Begin Data shown

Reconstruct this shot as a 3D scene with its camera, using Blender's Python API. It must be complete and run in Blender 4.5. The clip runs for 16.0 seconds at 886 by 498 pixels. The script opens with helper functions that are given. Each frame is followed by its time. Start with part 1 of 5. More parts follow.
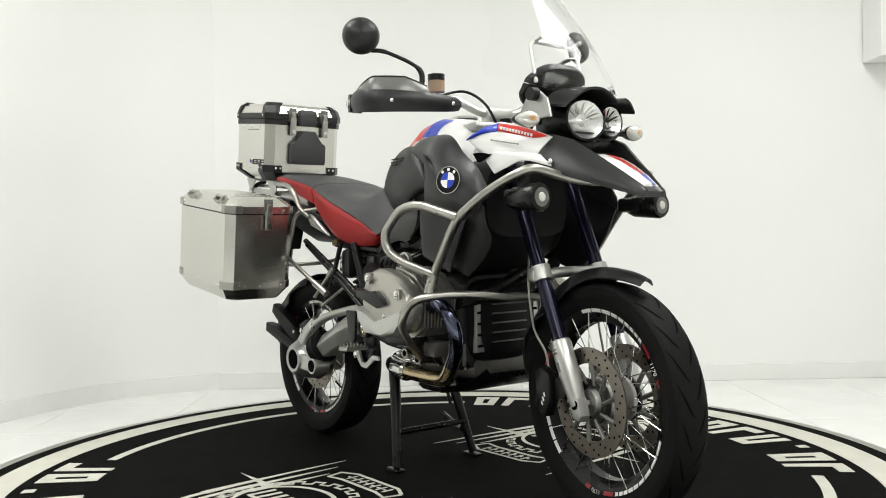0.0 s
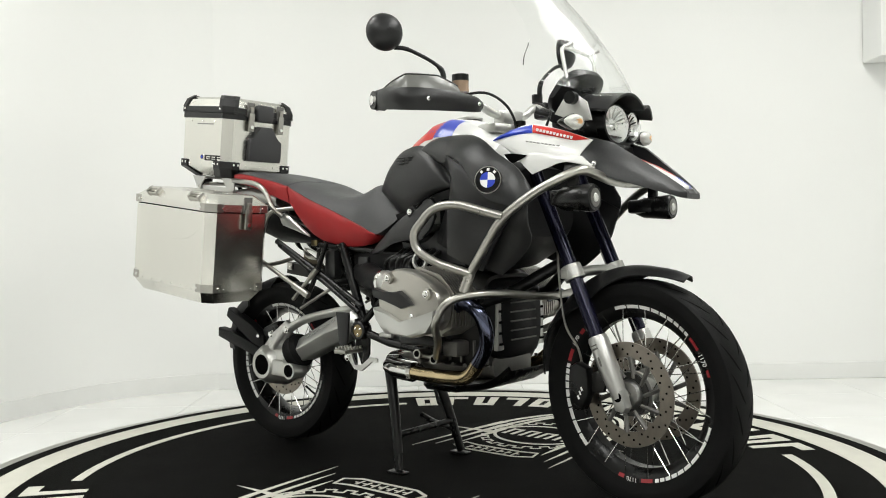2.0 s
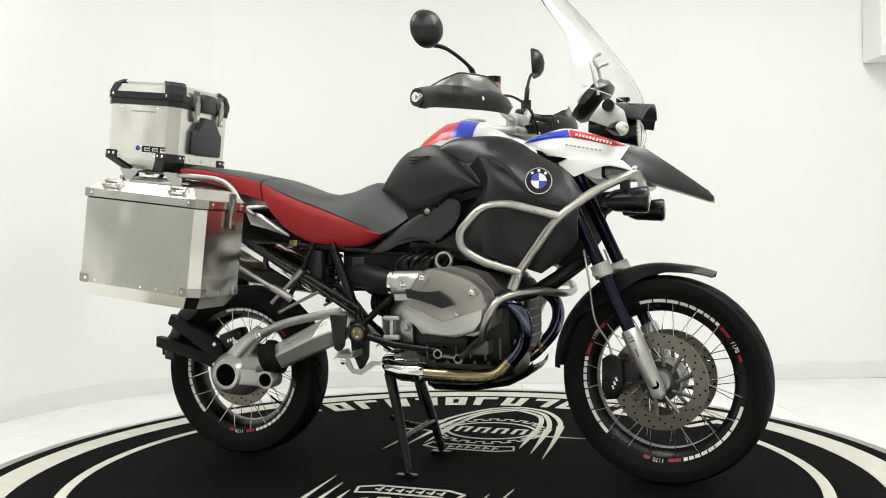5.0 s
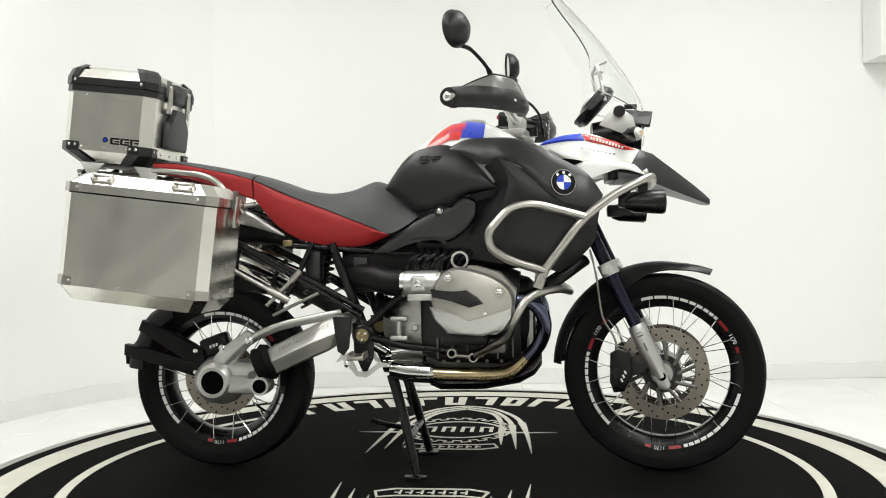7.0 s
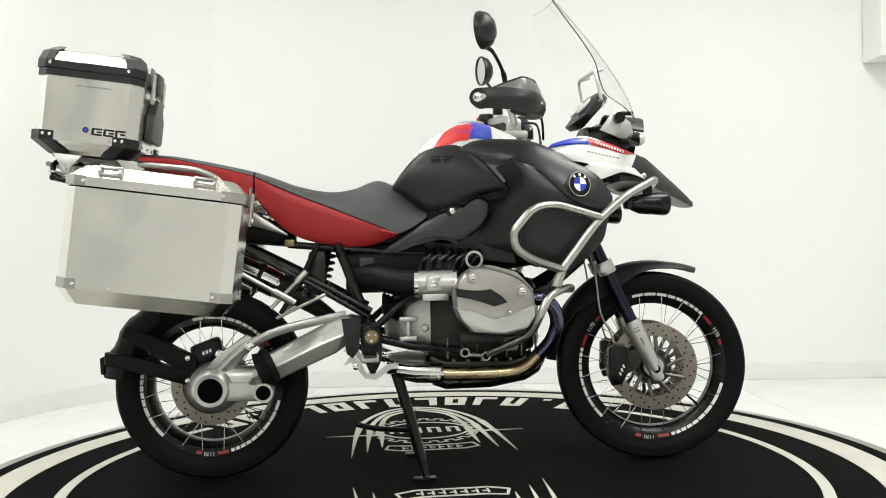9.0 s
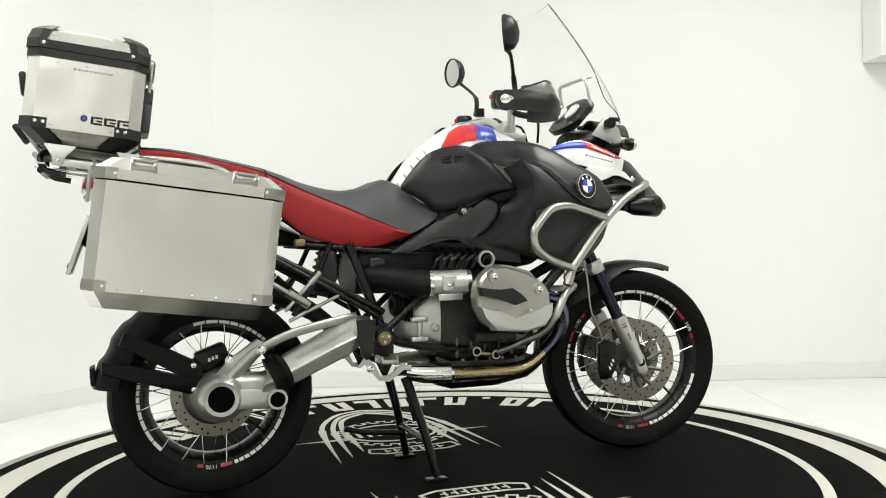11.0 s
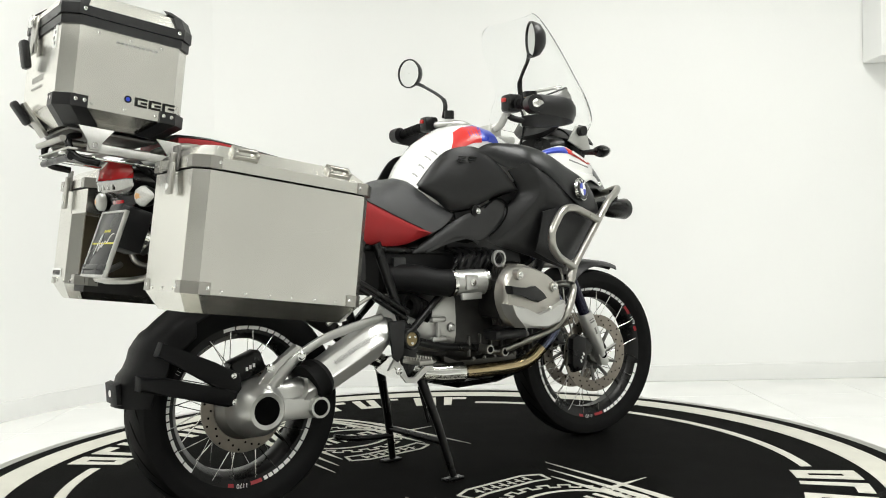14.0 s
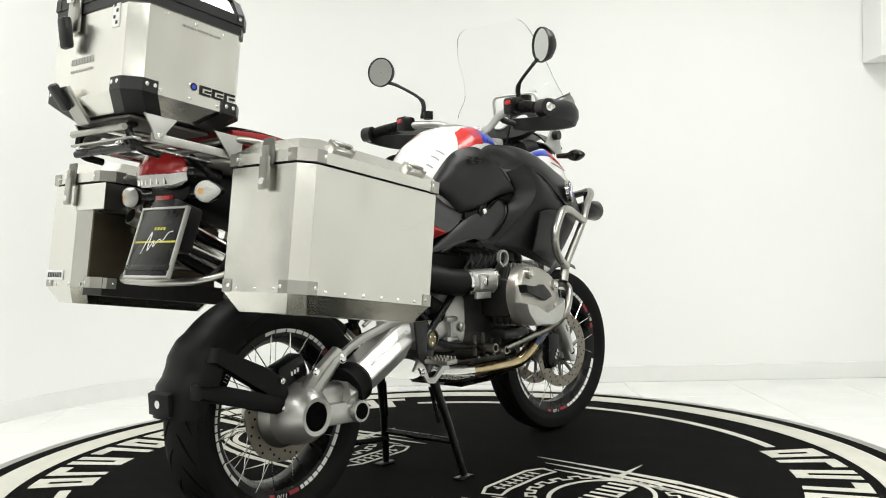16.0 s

End Data shown

(Exercise task)
Write out the full set of lines verbatim, without the pictures.

(Complete answer)
Reconstruct this shot as a 3D scene with its camera, using Blender's Python API. It must be complete and run in Blender 4.5. The clip runs for 16.0 seconds at 886 by 498 pixels. The script opens with helper functions that are given. Each frame is followed by its time. Start with part 1 of 5. More parts follow.
0.0 s
2.0 s
5.0 s
7.0 s
9.0 s
11.0 s
14.0 s
16.0 s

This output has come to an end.